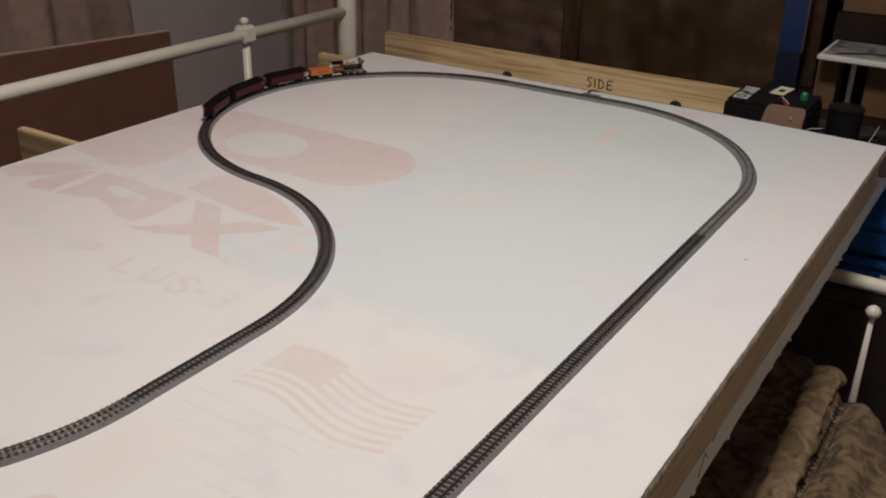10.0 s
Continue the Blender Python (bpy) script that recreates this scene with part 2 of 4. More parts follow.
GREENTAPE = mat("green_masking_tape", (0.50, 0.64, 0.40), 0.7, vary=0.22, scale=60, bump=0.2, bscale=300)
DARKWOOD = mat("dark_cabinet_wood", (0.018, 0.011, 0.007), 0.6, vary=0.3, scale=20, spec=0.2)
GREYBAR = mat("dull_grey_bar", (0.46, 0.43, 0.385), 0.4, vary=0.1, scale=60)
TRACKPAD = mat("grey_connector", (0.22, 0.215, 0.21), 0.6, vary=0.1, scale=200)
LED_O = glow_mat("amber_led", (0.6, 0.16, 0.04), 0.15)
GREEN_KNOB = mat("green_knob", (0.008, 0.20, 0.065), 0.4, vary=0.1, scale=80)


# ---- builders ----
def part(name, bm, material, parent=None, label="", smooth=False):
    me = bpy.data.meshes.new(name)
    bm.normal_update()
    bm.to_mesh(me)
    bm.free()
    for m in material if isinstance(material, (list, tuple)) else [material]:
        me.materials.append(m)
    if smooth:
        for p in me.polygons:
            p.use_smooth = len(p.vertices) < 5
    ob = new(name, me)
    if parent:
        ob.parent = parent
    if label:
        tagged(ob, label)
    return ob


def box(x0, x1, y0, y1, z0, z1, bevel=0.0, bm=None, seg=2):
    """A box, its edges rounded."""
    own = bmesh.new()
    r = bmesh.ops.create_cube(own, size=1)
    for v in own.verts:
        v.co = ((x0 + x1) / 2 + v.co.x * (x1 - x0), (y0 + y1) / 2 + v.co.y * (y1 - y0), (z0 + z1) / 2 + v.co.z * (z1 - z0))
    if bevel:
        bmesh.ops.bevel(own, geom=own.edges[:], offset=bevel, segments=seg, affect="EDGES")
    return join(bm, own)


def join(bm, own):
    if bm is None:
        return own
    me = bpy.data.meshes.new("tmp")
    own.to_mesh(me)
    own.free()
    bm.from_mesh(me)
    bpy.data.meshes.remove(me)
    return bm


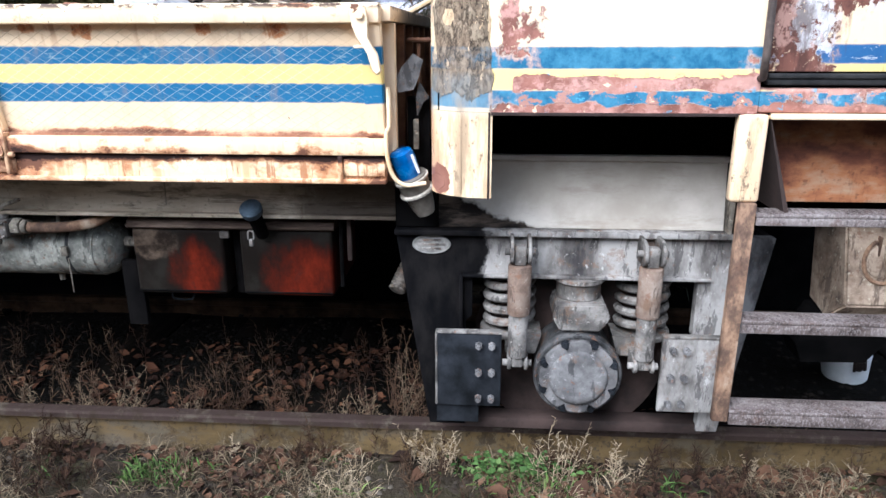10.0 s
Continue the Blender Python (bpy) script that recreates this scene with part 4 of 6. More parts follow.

· · · ·

Repeat the lines above, starting at the first and stopping after the line that holds "return join(bm, own)", with the pictures left out.

Problem solution:
10.0 s
Continue the Blender Python (bpy) script that recreates this scene with part 2 of 4. More parts follow.
GREENTAPE = mat("green_masking_tape", (0.50, 0.64, 0.40), 0.7, vary=0.22, scale=60, bump=0.2, bscale=300)
DARKWOOD = mat("dark_cabinet_wood", (0.018, 0.011, 0.007), 0.6, vary=0.3, scale=20, spec=0.2)
GREYBAR = mat("dull_grey_bar", (0.46, 0.43, 0.385), 0.4, vary=0.1, scale=60)
TRACKPAD = mat("grey_connector", (0.22, 0.215, 0.21), 0.6, vary=0.1, scale=200)
LED_O = glow_mat("amber_led", (0.6, 0.16, 0.04), 0.15)
GREEN_KNOB = mat("green_knob", (0.008, 0.20, 0.065), 0.4, vary=0.1, scale=80)


# ---- builders ----
def part(name, bm, material, parent=None, label="", smooth=False):
    me = bpy.data.meshes.new(name)
    bm.normal_update()
    bm.to_mesh(me)
    bm.free()
    for m in material if isinstance(material, (list, tuple)) else [material]:
        me.materials.append(m)
    if smooth:
        for p in me.polygons:
            p.use_smooth = len(p.vertices) < 5
    ob = new(name, me)
    if parent:
        ob.parent = parent
    if label:
        tagged(ob, label)
    return ob


def box(x0, x1, y0, y1, z0, z1, bevel=0.0, bm=None, seg=2):
    """A box, its edges rounded."""
    own = bmesh.new()
    r = bmesh.ops.create_cube(own, size=1)
    for v in own.verts:
        v.co = ((x0 + x1) / 2 + v.co.x * (x1 - x0), (y0 + y1) / 2 + v.co.y * (y1 - y0), (z0 + z1) / 2 + v.co.z * (z1 - z0))
    if bevel:
        bmesh.ops.bevel(own, geom=own.edges[:], offset=bevel, segments=seg, affect="EDGES")
    return join(bm, own)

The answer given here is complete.